▶ INSTRUCTION:
Restate the whole listing word for word. Pictures are left out.

▶ DATASET EXTRACT:
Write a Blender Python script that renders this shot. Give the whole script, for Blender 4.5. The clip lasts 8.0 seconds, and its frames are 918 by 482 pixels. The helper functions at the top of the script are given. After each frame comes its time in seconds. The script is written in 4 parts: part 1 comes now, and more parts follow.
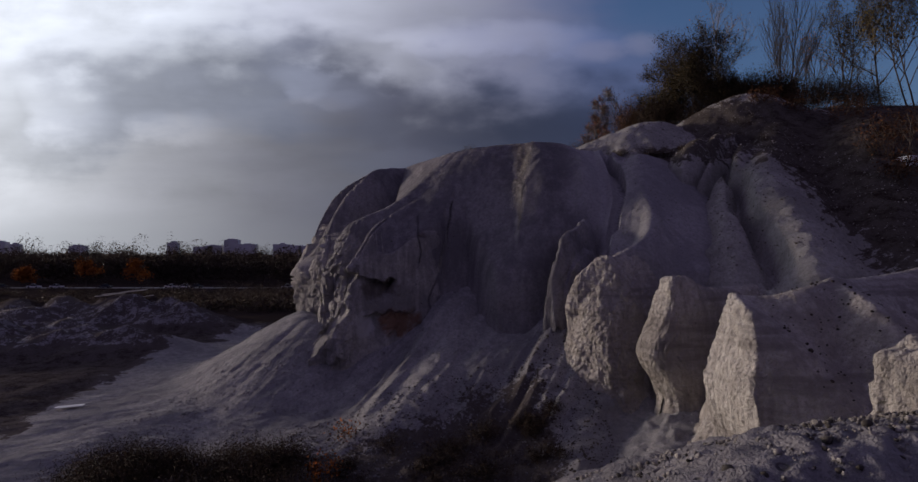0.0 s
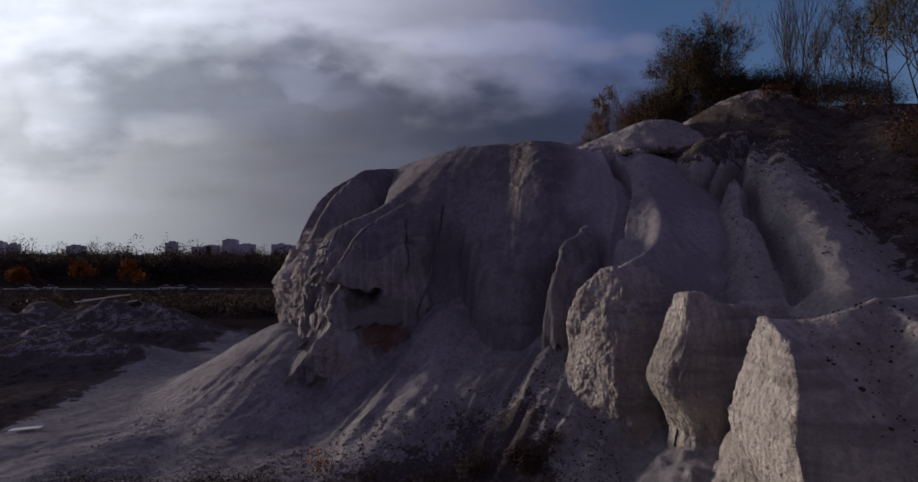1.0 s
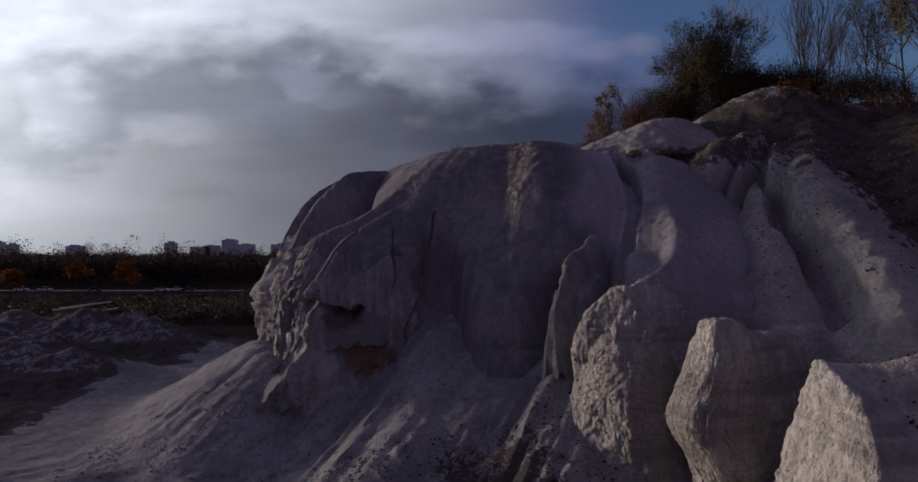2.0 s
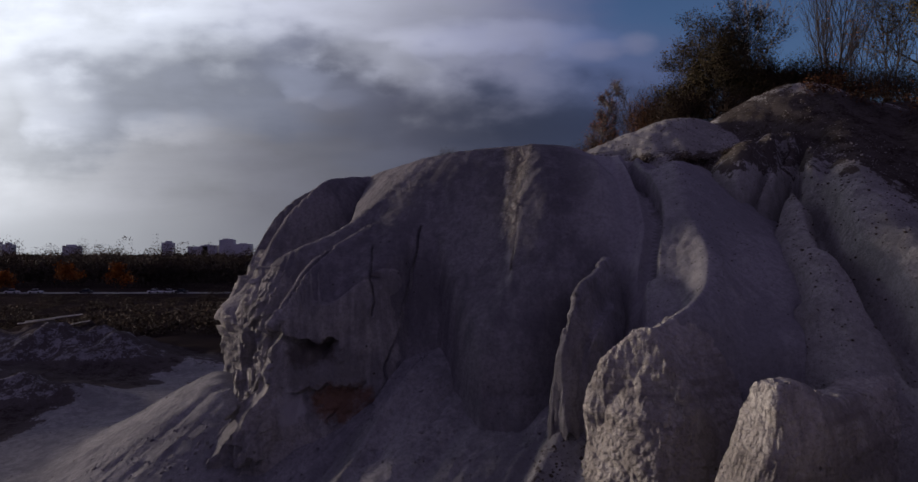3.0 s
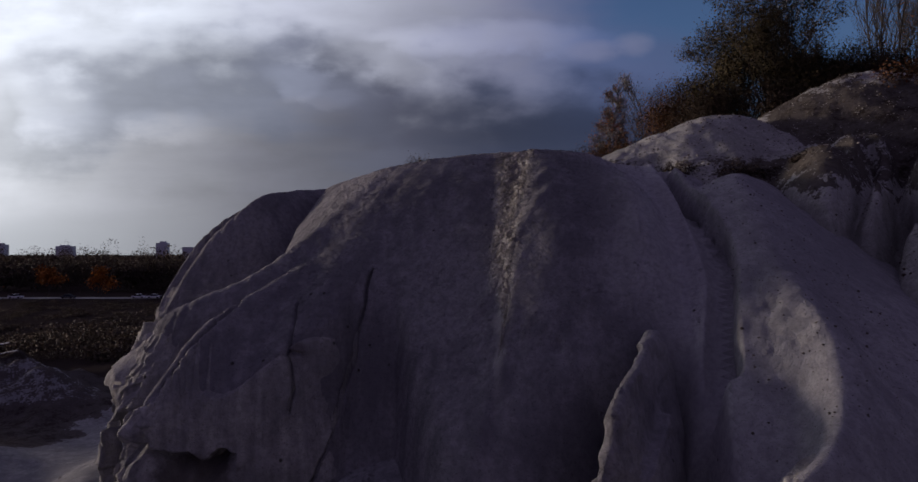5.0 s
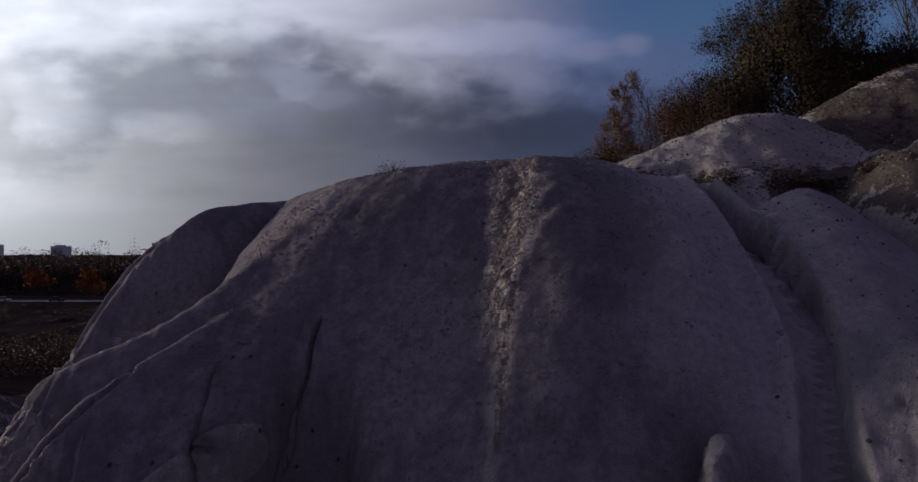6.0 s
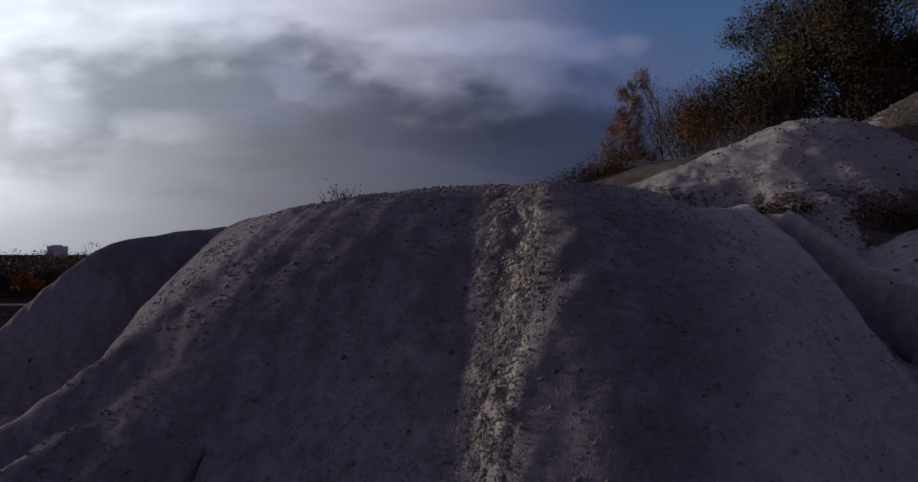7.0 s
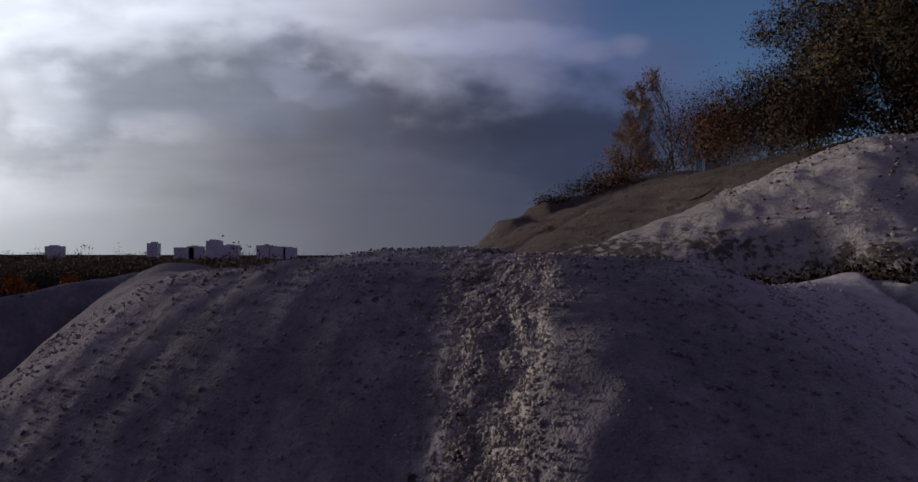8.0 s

▶ OUTPUT OF THE TASK:
Write a Blender Python script that renders this shot. Give the whole script, for Blender 4.5. The clip lasts 8.0 seconds, and its frames are 918 by 482 pixels. The helper functions at the top of the script are given. After each frame comes its time in seconds. The script is written in 4 parts: part 1 comes now, and more parts follow.
0.0 s
1.0 s
2.0 s
3.0 s
5.0 s
6.0 s
7.0 s
8.0 s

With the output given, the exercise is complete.